Given request:
Output the data word for word, dropping every image.

Data provided:
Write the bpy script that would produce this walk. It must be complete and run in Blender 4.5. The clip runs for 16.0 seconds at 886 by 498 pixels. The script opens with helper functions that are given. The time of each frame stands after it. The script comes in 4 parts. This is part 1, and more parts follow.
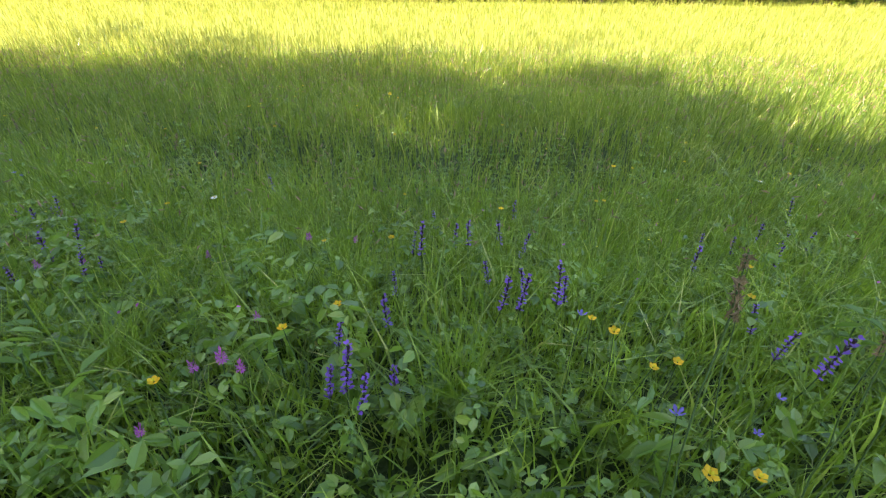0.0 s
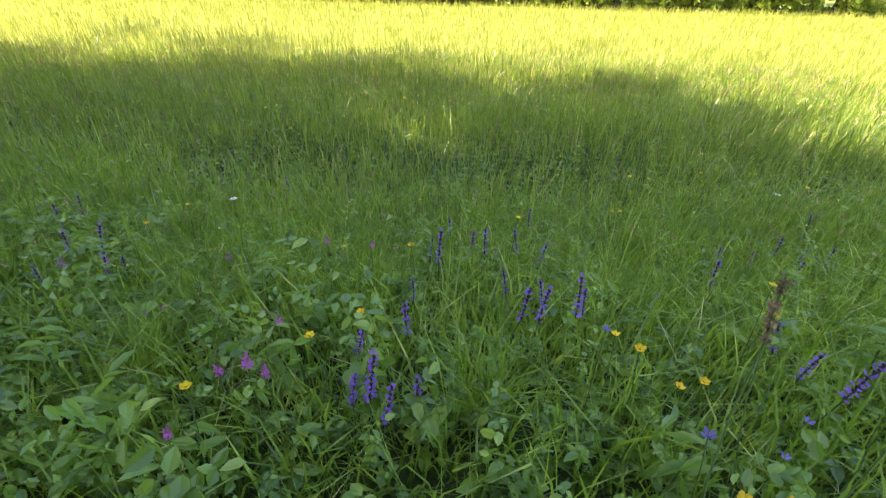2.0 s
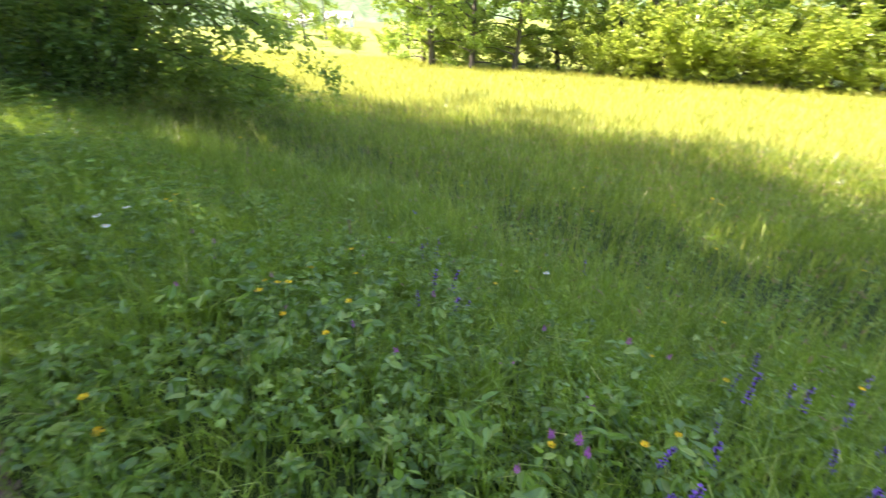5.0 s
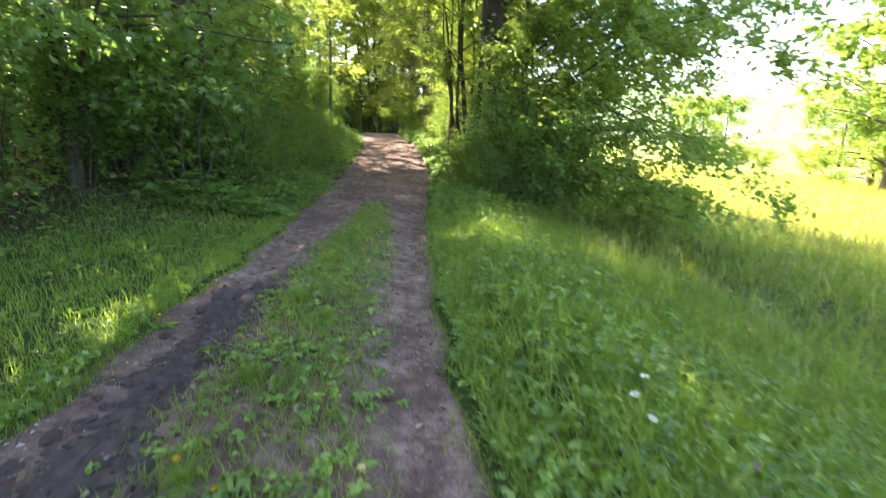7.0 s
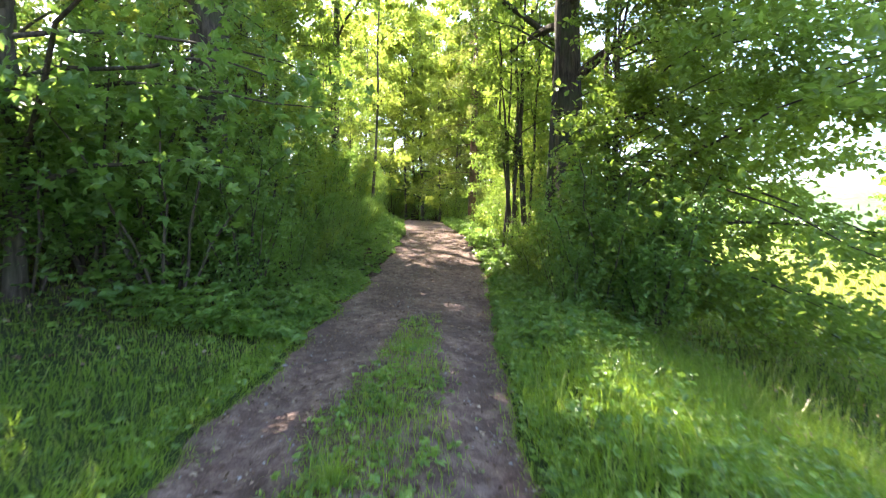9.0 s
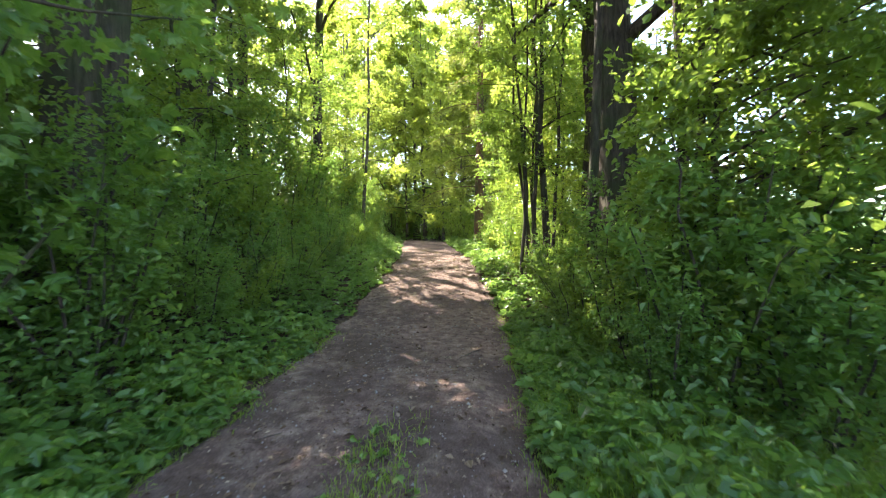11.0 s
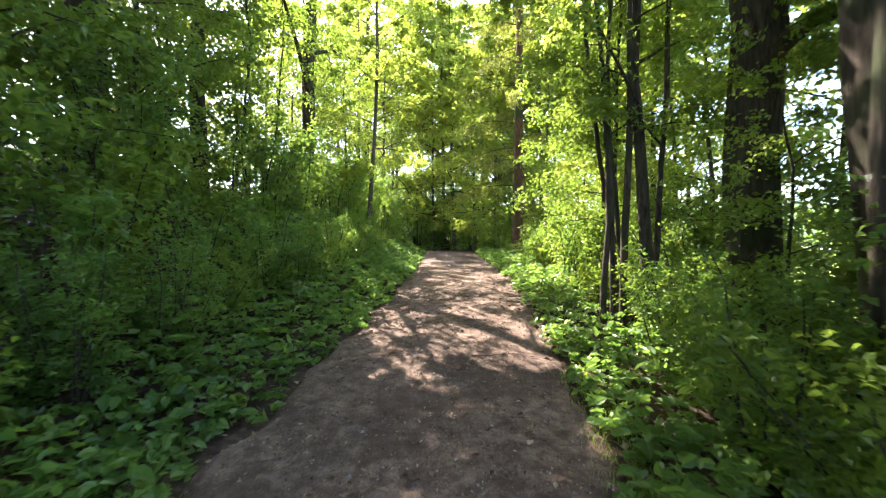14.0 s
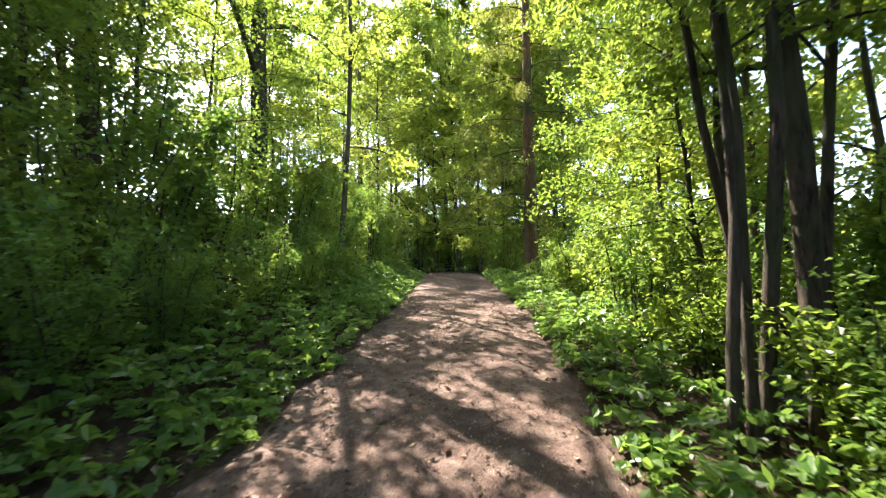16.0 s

Exercise answer:
Write the bpy script that would produce this walk. It must be complete and run in Blender 4.5. The clip runs for 16.0 seconds at 886 by 498 pixels. The script opens with helper functions that are given. The time of each frame stands after it. The script comes in 4 parts. This is part 1, and more parts follow.
0.0 s
2.0 s
5.0 s
7.0 s
9.0 s
11.0 s
14.0 s
16.0 s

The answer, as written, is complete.